Storia di Ibrahim, rinato a Genova

Oggi Ibrahim è un ventenne, ma la sua storia è quella di un bambino di 12 anni costretto a scappare da Abidjan, in Costa d’Avorio. «C’era la guerra – racconta – la mamma è stata uccisa, il papà era un militare e doveva stare al fronte». La fuga in Mali, poi ancora il Niger e la prigione in Libia dove, da ragazzino, ha visto le atrocità di un paese alla deriva: «I bambini morti, le donne incinte picchiate, la fame”.
A 17 anni sbarca in Italia, a Genova inizia a frequentare i giovani della Comunità di Sant'Egidio: «Con ragazzi della mia età – dice – ho imparato l’italiano. Adesso so scrivere, prima non ero mai andato a scuola». Vive in un centro gestito dalla Cooperativa Un'Altra Storia a Multedo, quartiere del ponente genovese. Nella città della Lanterna trova anche lavoro: «Sono nostromo, sollevo le barche con la gru e pulisco le carene degli scafi». Dopo il corso di edilizia presso il Campus di Coronata, infatti, ha ottenuto una borsa lavoro presso la lega navale di Sestri Ponente che si è trasformata in un contratto. Addirittura a tempo indeterminato. Nel frattempo si è iscritto anche alla scuola guida.
Ibrahim si è inserito nella parrocchia di Cornigliano e poi Sampierdarena, dove fa volontariato con i disabili e aiuta i bambini dell’oratorio. Frequenta diversi coetanei: un ragazzo con cui esce la sera ha 19 anni, uno meno di lui. La loro è un’amicizia particolare: a Multedo, quando si venne a sapere che l’ex asilo Govone (chiuso per mancanza di iscrizioni) avrebbe ospitato i migranti, esplose la protesta. In prima fila c’erano anche i genitori del ragazzo che sarebbe diventato uno dei migliori amici di Ibrahim.
Allora la Comunità di Sant’Egidio reagì andando a parlare in quartiere e soprattutto in tutte le scuole medie e superiori, facendo incontrare i giovani con i profughi. Tra di loro anche i due futuri amici.
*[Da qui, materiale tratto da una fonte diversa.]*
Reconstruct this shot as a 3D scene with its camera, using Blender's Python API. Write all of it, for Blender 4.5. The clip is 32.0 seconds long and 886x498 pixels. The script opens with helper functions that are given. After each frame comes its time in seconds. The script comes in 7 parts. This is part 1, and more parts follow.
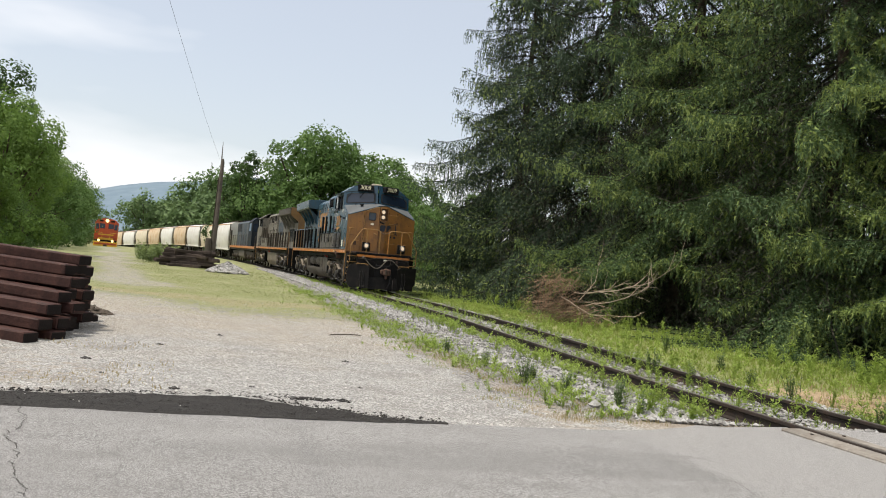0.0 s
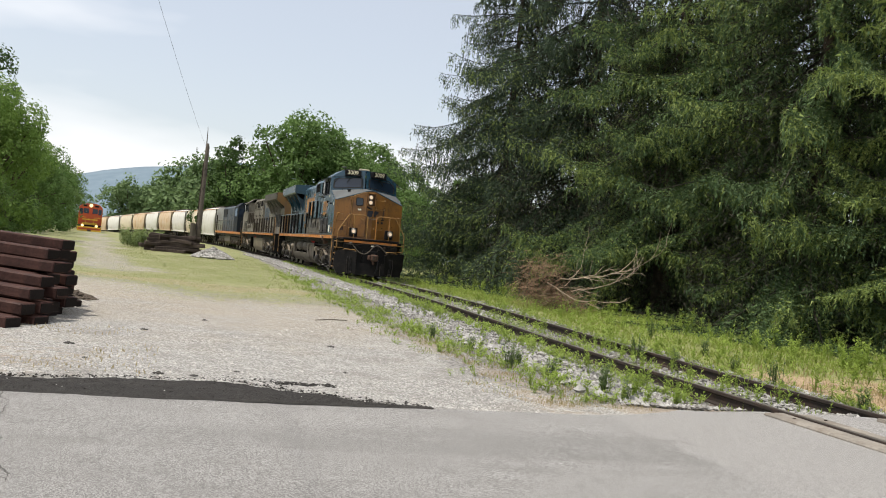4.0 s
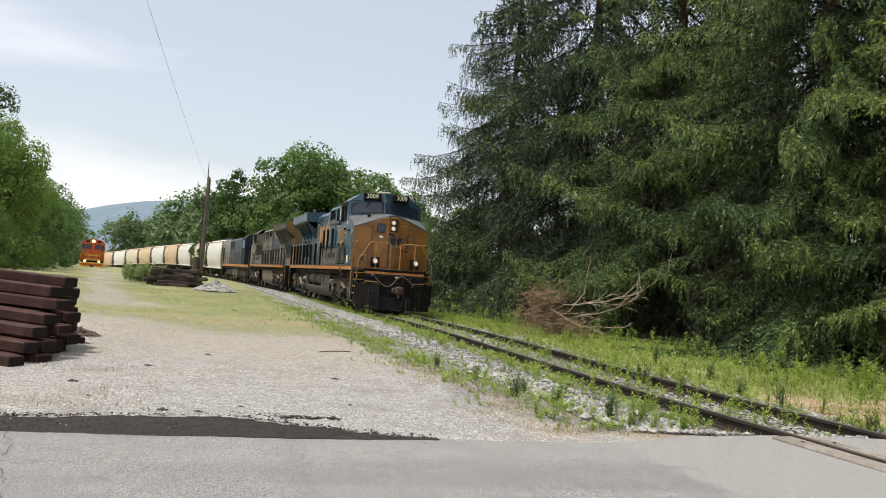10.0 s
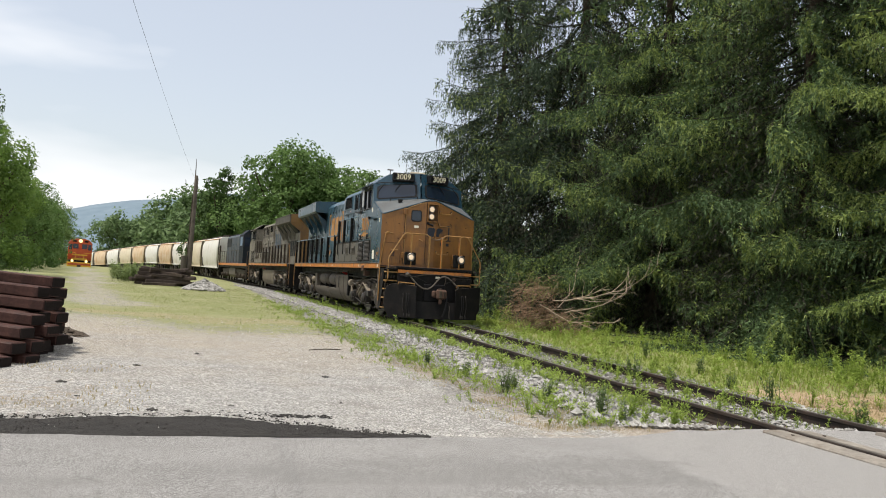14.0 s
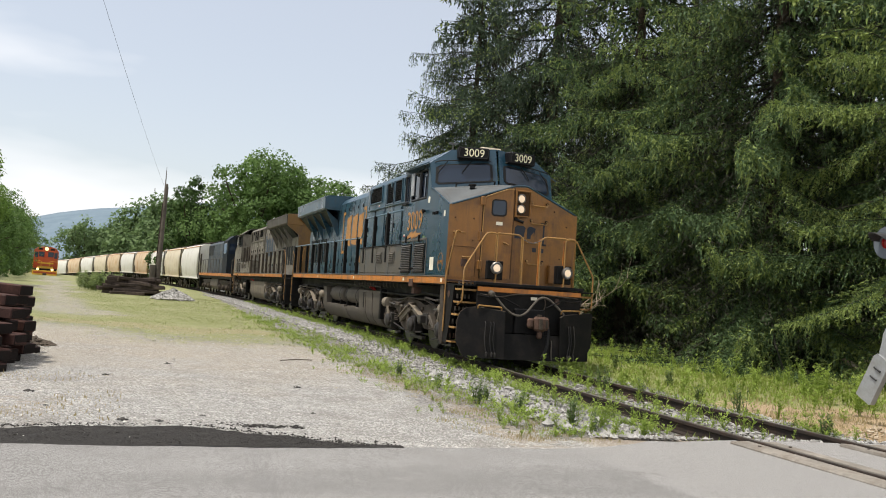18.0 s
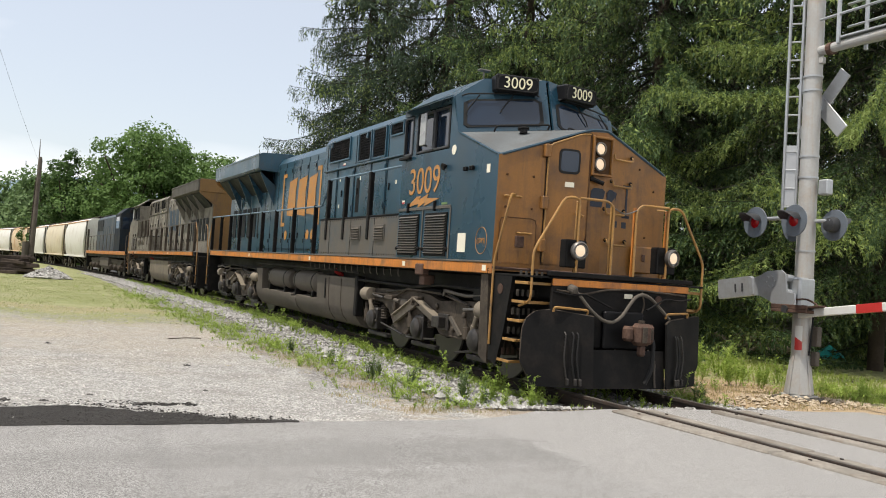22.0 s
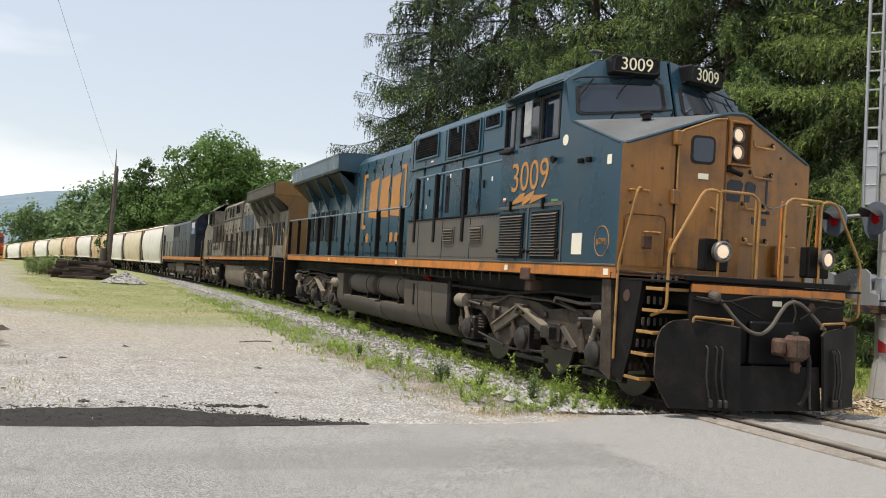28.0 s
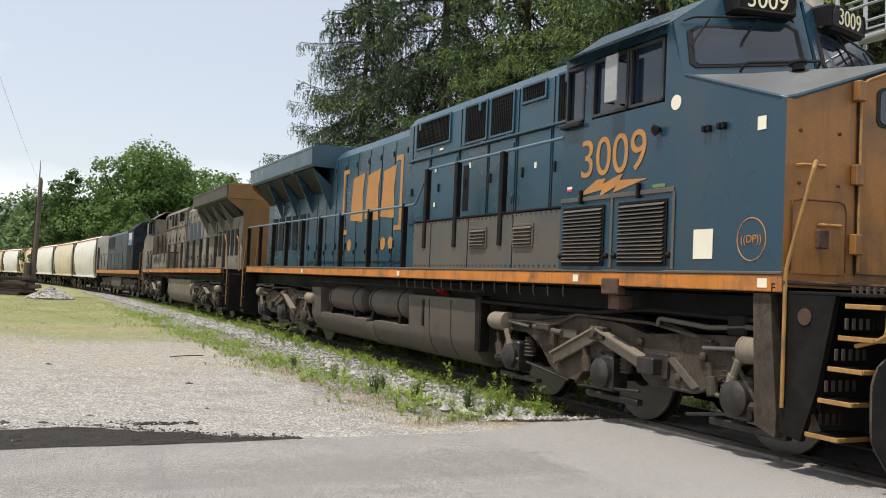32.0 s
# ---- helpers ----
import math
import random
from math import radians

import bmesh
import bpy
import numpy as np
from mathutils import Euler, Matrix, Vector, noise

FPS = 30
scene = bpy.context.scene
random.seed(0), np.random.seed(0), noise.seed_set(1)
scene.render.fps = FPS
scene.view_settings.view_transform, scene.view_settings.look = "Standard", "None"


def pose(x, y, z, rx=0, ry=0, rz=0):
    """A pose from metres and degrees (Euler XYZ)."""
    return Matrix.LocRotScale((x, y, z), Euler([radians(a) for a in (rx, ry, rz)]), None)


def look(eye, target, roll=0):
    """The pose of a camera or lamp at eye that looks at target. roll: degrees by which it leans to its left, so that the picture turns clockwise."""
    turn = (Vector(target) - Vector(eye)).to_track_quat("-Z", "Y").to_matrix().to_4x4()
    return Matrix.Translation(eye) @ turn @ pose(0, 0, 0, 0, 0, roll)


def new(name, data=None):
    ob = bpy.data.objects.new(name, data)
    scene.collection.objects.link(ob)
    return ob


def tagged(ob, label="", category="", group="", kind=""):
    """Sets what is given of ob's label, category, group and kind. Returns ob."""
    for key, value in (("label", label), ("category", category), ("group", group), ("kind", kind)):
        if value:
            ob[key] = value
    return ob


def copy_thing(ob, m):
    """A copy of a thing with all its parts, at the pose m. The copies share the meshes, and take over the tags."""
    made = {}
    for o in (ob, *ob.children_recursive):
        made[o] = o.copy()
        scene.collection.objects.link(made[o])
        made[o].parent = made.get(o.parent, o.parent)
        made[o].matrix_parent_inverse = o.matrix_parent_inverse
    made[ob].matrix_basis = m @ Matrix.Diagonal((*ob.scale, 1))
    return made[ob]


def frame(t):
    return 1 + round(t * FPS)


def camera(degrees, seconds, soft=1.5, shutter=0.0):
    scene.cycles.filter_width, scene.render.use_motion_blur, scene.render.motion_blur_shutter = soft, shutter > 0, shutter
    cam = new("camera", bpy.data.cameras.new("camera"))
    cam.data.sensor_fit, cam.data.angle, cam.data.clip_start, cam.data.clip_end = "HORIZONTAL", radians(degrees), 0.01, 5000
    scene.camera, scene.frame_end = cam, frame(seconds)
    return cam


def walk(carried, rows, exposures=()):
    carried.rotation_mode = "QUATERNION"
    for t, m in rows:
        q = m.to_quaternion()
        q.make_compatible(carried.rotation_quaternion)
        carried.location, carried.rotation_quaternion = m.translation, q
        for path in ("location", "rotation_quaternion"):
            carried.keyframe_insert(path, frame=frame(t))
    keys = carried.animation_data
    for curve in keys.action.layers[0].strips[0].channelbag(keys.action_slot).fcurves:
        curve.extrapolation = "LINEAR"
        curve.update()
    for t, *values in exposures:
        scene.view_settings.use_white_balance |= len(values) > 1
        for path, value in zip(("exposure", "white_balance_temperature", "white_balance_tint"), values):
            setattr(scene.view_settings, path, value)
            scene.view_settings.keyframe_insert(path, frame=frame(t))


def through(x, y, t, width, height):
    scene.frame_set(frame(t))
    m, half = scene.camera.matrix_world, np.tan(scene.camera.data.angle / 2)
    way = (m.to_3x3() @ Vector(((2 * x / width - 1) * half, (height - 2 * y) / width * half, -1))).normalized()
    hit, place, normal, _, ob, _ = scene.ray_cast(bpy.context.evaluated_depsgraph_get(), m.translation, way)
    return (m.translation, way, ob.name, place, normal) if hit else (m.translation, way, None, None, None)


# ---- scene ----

Da quell’esperienza, nel 2018, è nato il progetto “Storie di un’altra giovinezza”:
«Siamo stati – dice Ibrahim – in tante classi di Genova a raccontare chi eravamo e perché siamo venuti in Italia». «La domanda più difficile – aggiunge – è stata quando un ragazzino delle medie mi ha chiesto come mi sento senza genitori». Intanto il Mazzini, che è il liceo di Multedo, si è gemellato con i profughi, coinvolti in particolare in un progetto di teatro.

Purtroppo la situazione legale di Ibrahim non è andata di pari passo con la sua integrazione: la domanda di avere i documenti è stata respinta dalla commissione, sta aspettando l’esito del ricorso. Gli chiedo cosa succederà se il giudice confermasse che non può stare in Italia:
«Rimango troppo male – risponde – le cose più belle che ho sono a Genova». Ci pensa un po’ e, dopo alcuni minuti, decide di raccontare ancora: «C’è una persona che dalla Costa d’Avorio continua a minacciarmi: suo figlio è stato ucciso in una battaglia dal gruppo di soldati in cui combatteva anche mio padre. Per vendicarsi, nel 2017 ha già violentato mia sorella e bruciato la nostra casa. Ho paura di tornare».